Adoption of a Resolution on Terrorist Kidnapping for Ransom
On Monday (27 January), the Security Council is set to adopt a draft resolution proposed by the UK calling on states not to pay ransom to terrorist kidnappers. The negotiations for the draft resolution, which was circulated in early December, were halted following difficulties agreeing on particular issues with some elected members who were then on the Council. Three rounds of negotiations were held in December 2013 and three more took place in January which appear to have gone more smoothly. The draft resolution was put under silence until Tuesday (21 January) afternoon and went into blue that same day.

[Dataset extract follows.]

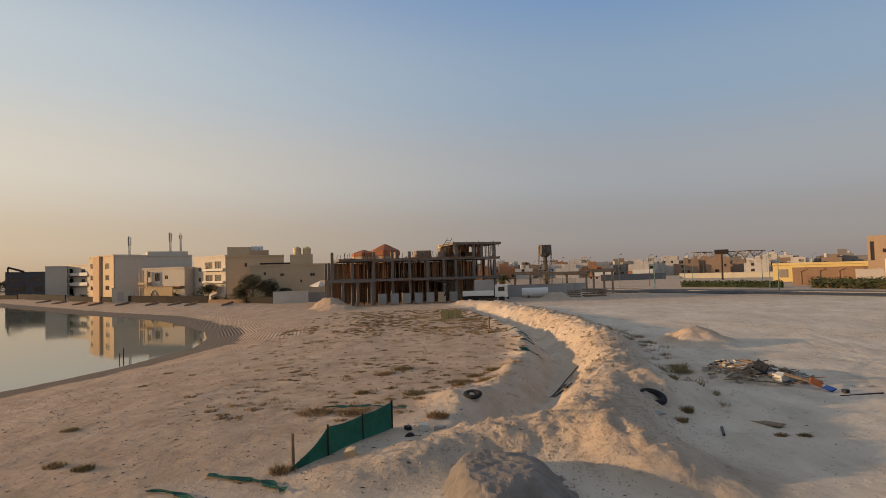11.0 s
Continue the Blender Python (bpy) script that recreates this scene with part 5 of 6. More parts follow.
A, B = scaled(-109.4, -45.4, 115, 158), scaled(-111.2, -40.5, 115, 146)
t, f = shore_house(A, B, 10, 9.9, WARMPALE, "white three-storey house with balconies", [(1.2, 7.2, 0.6, 1.1), (1.2, 4.8, 0.6, 1.1), (3.2, 7.9, 1.5, 1.9), (3.2, 5.0, 1.5, 1.8), (5.1, 8.0, 1.3, 1.9), (5.1, 5.0, 1.3, 1.8)], OFFWHITE, 2.1)
for z in (3.9, 6.7):
    band(t, f, 5.0, f.length + 0.1, 0.25, 1.0, z, z + 0.55, WHITE, "balcony", "white balcony parapet")
t, f = shore_house(B, scaled(-113.9, -31.0, 115, 146), 9, 9.7, SANDSTONE, "tan house wing with a stepped roof", [(4.2, 7.9, 0.6, 0.9), (7.5, 5.2, 0.6, 0.9)])
bm = bmesh.new()
f.box(bm, 0.2, 5.0, -6, -0.3, 9.7, 12.0)
part("roof_room", bm, SANDSTONE, t)
bm = bmesh.new()
f.box(bm, 4.9, 9.2, -6, -0.3, 9.7, 11.2)
part("roof_room", bm, PINKTAN, t)
for u in (5.4, 6.4, 7.4):
    p = f.at(u, -2.5, 0)
    water_tank(p[0], p[1], 11.2, 0.6, 1.1, WHITETANK, "white plastic water tank on a roof")

A, M, B = scaled(-124.1, -72.3, 140, 186), scaled(-126.2, -68.5, 140, 170), scaled(-132.3, -55.4, 140, 172)
t, f = shore_house(A, M, 6, 11.2, SANDSTONE, "cream three-storey house with tall window bays", [(0.7, 9.0, 0.8, 1.3), (0.7, 6.0, 0.8, 1.3), (0.7, 3.3, 0.8, 1.1), (4.4, 8.8, 0.9, 1.4), (4.4, 5.9, 0.9, 1.3), (4.4, 3.4, 0.9, 1.1)], None, 2.9)
band(t, f, 4.6, 9.2, 0.2, 0.9, -0.6, 11.4, PINKTAN, "bay", "pinkish projecting bay")
t, f = shore_house(M, B, 10, 11.0, WARMPALE, "long pale rendered house wall without windows")
bm = bmesh.new()
f.box(bm, 7.5, 17, -6, -1, 11.0, 12.3)
part("roof_room", bm, WARMPALE, t)
for k, (az, d, z0, z1) in enumerate(((117.2, 176, 11, 16.3), (114.1, 176, 12, 17.3), (113.3, 176, 12, 17.2))):
    p = polar(az, d) + Vector((-1.2, -1.2))
    m = thing("telecom_mast", (p.x, p.y, z0), "grey rooftop telecom mast with panel antennas", "mast", "rooftop masts")
    bm = bmesh.new()
    for dx, dy in ((0.26, 0), (-0.2, 0.22), (-0.2, -0.22)):
        tube(bm, (p.x + dx, p.y + dy, z0 - 0.8), (p.x + dx * 0.6, p.y + dy * 0.6, z1), 0.06, seg=5)
    for i in range(int((z1 - z0) / 0.6)):
        tube(bm, (p.x + 0.3, p.y, z0 + i * 0.6), (p.x - 0.3, p.y + 0.3, z0 + i * 0.6 + 0.5), 0.05, seg=4)
    part("pole", bm, GREYCLAD, m)
    for i in range(3):
        bm = bmesh.new()
        a = i * 2.1
        box(bm, p.x + 0.42 * math.cos(a), p.y + 0.42 * math.sin(a), z1 - (2.4 if k < 2 else 1.6), z1 - (0.2 if k < 2 else 0.6), 0.16, 0.12, i * 120)
        part("panel_antenna", bm, GREYCLAD, m)
    bm = bmesh.new()
    for i in range(4):
        tube(bm, (p.x, p.y, z0 + 0.6 + i), (p.x + 0.7, p.y + 0.5, z0 - 0.8), 0.03, seg=4)
    part("stay", bm, STEEL, m)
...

The draft resolution is aimed at operationalising the 18 June 2013 communiqué adopted at the Lough Erne G8 summit under the UK’s G8 presidency which called for discussions at the UN on new mechanisms to increase international awareness of the threat of kidnapping for ransom by terrorists, and for consideration of further UN Security Council resolutions to address and mitigate the threat. In a concept note circulated to Council members, the UK estimates that in the last three years Al-Qaida affiliated and other Islamist extremist groups have collected more than $70 million in foreign-national ransom payments, an average of $2.5 million per foreign hostage.
Along these lines, the draft resolution expresses the Council’s concern “at the increase in incidents of kidnapping and hostage-taking committed by terrorist groups with the aim of raising funds, or gaining political concessions, in particular the increase in kidnappings by Al-Qaida and its affiliated groups, and underscoring that the payment of ransoms to terrorists funds future kidnappings and hostage-takings which creates more victims and perpetuates the problem”.
The draft resolution, which was not expected to impose new obligations on member states, reaffirms resolution 1373, in particular its decisions that all states shall prevent and suppress the financing of terrorist acts and refrain from providing any form of support, active or passive, to entities or persons involved in terrorist acts. The draft also calls on all member states to prevent terrorists from benefiting directly or indirectly from ransom payments or from political concessions and to secure the safe release of hostages.
The draft resolution also encourages the 1373 Counter-Terrorism Committee to hold a special meeting to discuss measures to prevent incidents of kidnapping and hostage-taking committed by terrorist groups to raise funds or gain political concessions. In addition, it also calls upon member states to continue expert discussions on kidnapping for ransom by terrorists within the UN and other international and regional organisations.
It appears that there were several issues that needed to be resolved during the negotiations. The sudden tabling of the issue and speed at which the negotiations began in December took some Council members by surprise. Some of these members felt that more time was needed, particularly as they had had difficulty when this topic had been raised in previous resolutions. Apparently the penal codes of these members do not include the payment of ransom as a crime. It seems these members were wary of the resolution linking common criminal practices in their countries, which they consider unrelated to terrorism, with the agenda of the Security Council. As the negotiations got bogged down, the UK ultimately decided to postpone further consultations and await the renewal of the composition of the Security Council on 1 January 2014.
In addition, in order to satisfy those who were keen to restrict the scope of the draft resolution the possibility of mentioning particular countries or regions (like Yemen or the Sahel) in the preamble was discussed. However, in the end the draft only addresses concern over “the increase in kidnappings by Al-Qaida and its affiliated groups”.
Another issue that came up in the negotiations was how to refer to the G8 communiqué or to the work of the Global Counter-Terrorism Forum. Although the original proposal was to welcome these decisions, some Council members that do not take part in these meetings wanted to just take note of them, which was formula agreed to in the end. Also, language noting the final document of a 2012 summit of the Non-Aligned Movement was later added.
Council members also argued over the reference to protecting the lives of hostages in the draft resolution. While some Council members wanted to give “full” consideration to the protection of their lives, a permanent member proposed changing it to “due” consideration, arguing only the latter was a legal term. Following bilateral negotiations, “careful” was agreed on as a compromise.